As one of 28 athletes training to make the final cut of 20, Botterill found her dad’s advice proved both valuable and prophetic.
“Originally I was just thrilled to be part of the 28, but as time went on you begin to believe more and more that it is possible. Botterill’s mind-set (and extraordinary speed, no doubt) more than paid off, as the 18-year-old eventually made the team as the squad’s youngest member.
“Making the National Team was a total dream, but you have to get to the point where you’re like, ‘No, I’m here. I belong here,'” Botterill said of her triumph against the odds.
And though Team Canada settled for silver in Japan, the experience fostered more than a few close friendships between Botterill and her fellow trainees. Friendships that proved invaluable in luring Botterill – arguably the best forward in women’s college hockey – to Harvard’s ice.
“If you look at it, why I ended up deciding to come to Harvard, it’s pretty much because of Tammy Shewchuk,” Botterill said of her former Harvard teammate and fellow Olympic hopeful (Shewchuk did not make the ’98 team). Then a Harvard sophomore at the Calgary camp, Shewchuk ’01 – the Crimson’s reigning career goal leader with 152 – spoke highly of her experiences as a Harvard student-athlete to a then-uncommitted Botterill.
“I hadn’t even considered it,” Botterill, who at the time was thinking about attending the University of Calgary, said of Harvard. About Shewchuk and Harvard, Botterill said, “She opened my eyes to it.” After getting in touch with Crimson coach Katey Stone and a brief visit to Cambridge, Botterill was sold: “It just sort of felt right.”
Her impact on the Crimson was immediately felt, as Botterill helped transform Harvard from a constant contender to a bona fide powerhouse. In her first year, Botterill scored the overtime goal in the American Women’s College Hockey Alliance’s National Championship against the University of Minnesota. “A thrill,” she recalled. This on top of being named the Ivy League Rookie of the Year, First Team All-Eastern Collegiate Athletic Conference (ECAC), All-Ivy League, and All-American. She also led the nation in game-winning goals, with eight.
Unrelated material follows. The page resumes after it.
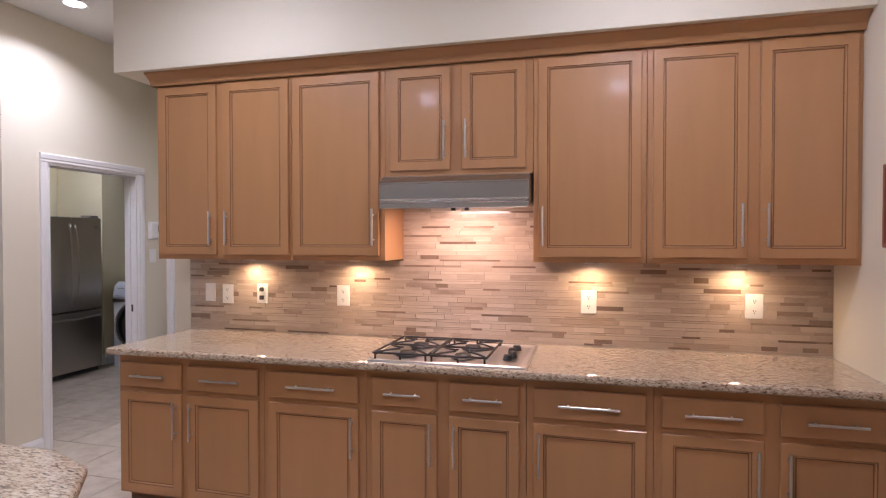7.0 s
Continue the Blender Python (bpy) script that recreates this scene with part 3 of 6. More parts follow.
CT = 0.914
DZ0, DZ1, BZ0, BZ1 = 0.694, 0.828, 0.115, 0.669
def bases(x0, x1, cols, lab="honey maple base cabinet with drawers over panel doors", y=1.86, depth=0.638, g="kitchen base cabinets"):
    return cabinet("base_cabinet", lab, pose(x0, y, 0), x1 - x0, depth, 0, CT - 0.041, [(a - x0, b - x0, BZ0, BZ1, s) for a, b, s in cols], [(a - x0, b - x0, DZ0, DZ1) for a, b, s in cols], toe=0.10, up=False, group=g)
bases(-3.552, -2.648, [(-3.528, -3.142, "r"), (-3.098, -2.676, "l")])
bases(-2.646, -2.085, [(-2.612, -2.120, "r")])
bases(-2.083, -1.299, [(-2.050, -1.720, "r"), (-1.660, -1.330, "l")], lab="honey maple base cabinet under the cooktop")
bases(-1.297, -0.751, [(-1.266, -0.780, "l")])
bases(-0.749, 0.154, [(-0.718, -0.320, "r"), (-0.260, 0.130, "l")])


def slab_top(poly, z, t=0.038, bev=0.014):
    """A stone top with rounded edges."""
    bm = bmesh.new()
    va = [bm.verts.new((x, y, z - t)) for x, y in poly]
    f = bm.faces.new(va)
    r = bmesh.ops.extrude_face_region(bm, geom=[f])
    bmesh.ops.translate(bm, verts=[v for v in r["geom"] if isinstance(v, bmesh.types.BMVert)], vec=(0, 0, t))
    bmesh.ops.recalc_face_normals(bm, faces=bm.faces[:])
    ed = [e for e in bm.edges if abs(e.verts[0].co.z - e.verts[1].co.z) < 1e-6]
    bmesh.ops.bevel(bm, geom=ed, offset=bev, segments=4, affect="EDGES", profile=0.5)
    for q in bm.faces:
        q.smooth = False
    return bm


solid("kitchen_countertop", slab_top([(-3.572, 1.785), (PX - 0.001, 1.785), (PX - 0.001, SY - 0.006), (-3.572, SY - 0.006)], CT), M["granite"], "speckled tan granite countertop with rounded front edge", "countertop")

# butler's niche
GB = "butler cabinets"
def buppers(x0, x1, doors):
    return cabinet("wall_cabinet", "honey maple wall cabinet in the butler's niche", pose(x0, 1.93, 0), x1 - x0, 0.309, 1.372, 2.42, [(a - x0, b - x0, 1.398, 2.405, s) for a, b, s in doors], group=GB, hl=0.20)
buppers(0.286, 1.106, [(0.49, 0.779, "r"), (0.788, 1.083, "l")])
buppers(1.108, 1.818, [(1.130, 1.430, "r"), (1.441, 1.726, "l")])
bm = bm_prism([(1.912 - u, 2.4215 + v) for u, v in cp], "x", 0.285, 1.819)
solid("crown_moulding", bm, M["maple_h"], "honey maple crown moulding in the butler's niche", "moulding")
bases(0.286, 0.655, [(0.30, 0.62, "r")], y=1.655, depth=0.583, g=GB)
c = cabinet("base_cabinet", "honey maple base cabinet in the butler's niche", pose(0.657, 1.655, 0), 0.53, 0.583, 0, CT - 0.041, [(0.025, 0.262, BZ0, BZ1, "r"), (0.268, 0.505, BZ0, BZ1, "l")], [(0.025, 0.505, DZ0, DZ1)], toe=0.10, up=False, group=GB)
c = cabinet("base_cabinet", "honey maple base cabinet in the butler's niche", pose(1.189, 1.655, 0), 0.629, 0.583, 0, CT - 0.041, [(0.03, 0.31, BZ0, BZ1, "r"), (0.316, 0.60, BZ0, BZ1, "l")], [(0.03, 0.60, DZ0, DZ1)], toe=0.10, up=False, group=GB)
solid("butler_countertop", slab_top([(0.2855, 1.585), (1.819, 1.585), (1.819, BY - 0.006), (0.2855, BY - 0.006)], CT), M["granite"], "speckled tan granite countertop in the niche", "countertop")

# tall brown cabinet beside the passage
tc = thing("tall_cabinet", "tall reddish-brown pantry cabinet at the passage corner", "cabinet", pose(-0.487, -0.346, 0))
part("body", B(0, 0.85, 0.02, 0.75, 0.1, 2.35, 0.003), M["brownpanel"], tc)
part("toe_kick", B(0.03, 0.85, 0.05, 0.72, 0, 0.0995), M["maple_dk"], tc)
part("door", shaker_bm(0.41, 2.2, at=(0.01, 0.019, 0.12)), M["brownpanel"], tc)
part("door", shaker_bm(0.41, 2.2, at=(0.43, 0.019, 0.12)), M["brownpanel"], tc)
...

In her sophomore year, Botterill was named the 2000 ECAC/Franklin Player of the Year, Ivy League Co-Player of the Year, and New England Hockey Writers’ Player of the Year. And once again, the psychology major led her team, this time with six game-winning goals, including the overtime goal against Northeastern in the Beanpot Championship.
Pacing the nation her junior year with 78 points (42 goals and 36 assists) in 30 games, Botterill captured the coveted Patty Kazmaier Memorial Award, given annually to the women’s best collegiate player. She was also named ECAC and Ivy League Player of the Year for the second straight season. And just for prosperity’s sake, Botterill – who has embraced the style of winning games in dramatic fashion – once again netted the game-winner against the Huskies in the title game of the 2001 Beanpot Tournament.
Dominating on the collegiate scale, Botterill took off the 2002 season to return to international play, and another shot at Olympic gold. Together on the ice in Salt Lake City with Shewchuk, who made the 2002 team for her first Olympics, Botterill captured gold with a 3-2 upset of the favored Americans.
Mission accomplished, Botterill returned to Harvard for one final go. In the 2003 campaign, she recorded a point in 80 consecutive games (a collegiate record), as the women’s team – whose roster included fellow Olympians Angela Ruggiero ’04 and Julie Chu ’06 of Team USA – tormented opponents all the way to the national championship. Losing 4-3 in double OT against Minnesota-Duluth in what many regard as one of the greatest collegiate hockey games ever played, Botterill, though obviously disappointed, reflected on the not-quite storybook ending: “We believed until that very last shot that it was going to work out. And that’s what sports are about.”
Watch for Botterill in the 2006 Olympics in Torino, Italy.